Repeat the material below exactly, line for line.

>> Begin

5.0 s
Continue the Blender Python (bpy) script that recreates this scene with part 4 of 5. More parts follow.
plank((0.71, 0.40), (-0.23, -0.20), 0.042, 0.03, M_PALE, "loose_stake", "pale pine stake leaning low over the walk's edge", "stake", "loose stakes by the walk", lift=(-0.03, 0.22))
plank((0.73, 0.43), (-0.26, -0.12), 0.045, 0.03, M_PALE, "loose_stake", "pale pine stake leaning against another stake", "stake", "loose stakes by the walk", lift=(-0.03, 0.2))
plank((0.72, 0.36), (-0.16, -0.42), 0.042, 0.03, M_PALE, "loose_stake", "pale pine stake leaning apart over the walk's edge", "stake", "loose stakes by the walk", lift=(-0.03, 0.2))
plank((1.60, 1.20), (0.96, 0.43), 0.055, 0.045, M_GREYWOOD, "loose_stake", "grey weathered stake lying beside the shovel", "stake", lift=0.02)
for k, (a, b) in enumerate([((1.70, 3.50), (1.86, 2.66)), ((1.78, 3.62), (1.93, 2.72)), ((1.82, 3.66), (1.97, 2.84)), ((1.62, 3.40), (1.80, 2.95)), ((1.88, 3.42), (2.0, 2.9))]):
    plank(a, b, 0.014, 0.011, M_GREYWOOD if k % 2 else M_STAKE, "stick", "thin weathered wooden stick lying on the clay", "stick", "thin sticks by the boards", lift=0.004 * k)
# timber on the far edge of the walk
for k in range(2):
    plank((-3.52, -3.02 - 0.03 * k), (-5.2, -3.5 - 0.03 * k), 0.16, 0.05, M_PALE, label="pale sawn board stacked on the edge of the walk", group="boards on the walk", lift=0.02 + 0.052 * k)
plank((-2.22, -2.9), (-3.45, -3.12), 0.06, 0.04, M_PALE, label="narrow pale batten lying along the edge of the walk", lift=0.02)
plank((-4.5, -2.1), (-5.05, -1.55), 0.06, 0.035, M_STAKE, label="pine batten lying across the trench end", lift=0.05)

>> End

**EXERCISE SOLUTION:**
5.0 s
Continue the Blender Python (bpy) script that recreates this scene with part 4 of 5. More parts follow.
plank((0.71, 0.40), (-0.23, -0.20), 0.042, 0.03, M_PALE, "loose_stake", "pale pine stake leaning low over the walk's edge", "stake", "loose stakes by the walk", lift=(-0.03, 0.22))
plank((0.73, 0.43), (-0.26, -0.12), 0.045, 0.03, M_PALE, "loose_stake", "pale pine stake leaning against another stake", "stake", "loose stakes by the walk", lift=(-0.03, 0.2))
plank((0.72, 0.36), (-0.16, -0.42), 0.042, 0.03, M_PALE, "loose_stake", "pale pine stake leaning apart over the walk's edge", "stake", "loose stakes by the walk", lift=(-0.03, 0.2))
plank((1.60, 1.20), (0.96, 0.43), 0.055, 0.045, M_GREYWOOD, "loose_stake", "grey weathered stake lying beside the shovel", "stake", lift=0.02)
for k, (a, b) in enumerate([((1.70, 3.50), (1.86, 2.66)), ((1.78, 3.62), (1.93, 2.72)), ((1.82, 3.66), (1.97, 2.84)), ((1.62, 3.40), (1.80, 2.95)), ((1.88, 3.42), (2.0, 2.9))]):
    plank(a, b, 0.014, 0.011, M_GREYWOOD if k % 2 else M_STAKE, "stick", "thin weathered wooden stick lying on the clay", "stick", "thin sticks by the boards", lift=0.004 * k)
# timber on the far edge of the walk
for k in range(2):
    plank((-3.52, -3.02 - 0.03 * k), (-5.2, -3.5 - 0.03 * k), 0.16, 0.05, M_PALE, label="pale sawn board stacked on the edge of the walk", group="boards on the walk", lift=0.02 + 0.052 * k)
plank((-2.22, -2.9), (-3.45, -3.12), 0.06, 0.04, M_PALE, label="narrow pale batten lying along the edge of the walk", lift=0.02)
plank((-4.5, -2.1), (-5.05, -1.55), 0.06, 0.035, M_STAKE, label="pine batten lying across the trench end", lift=0.05)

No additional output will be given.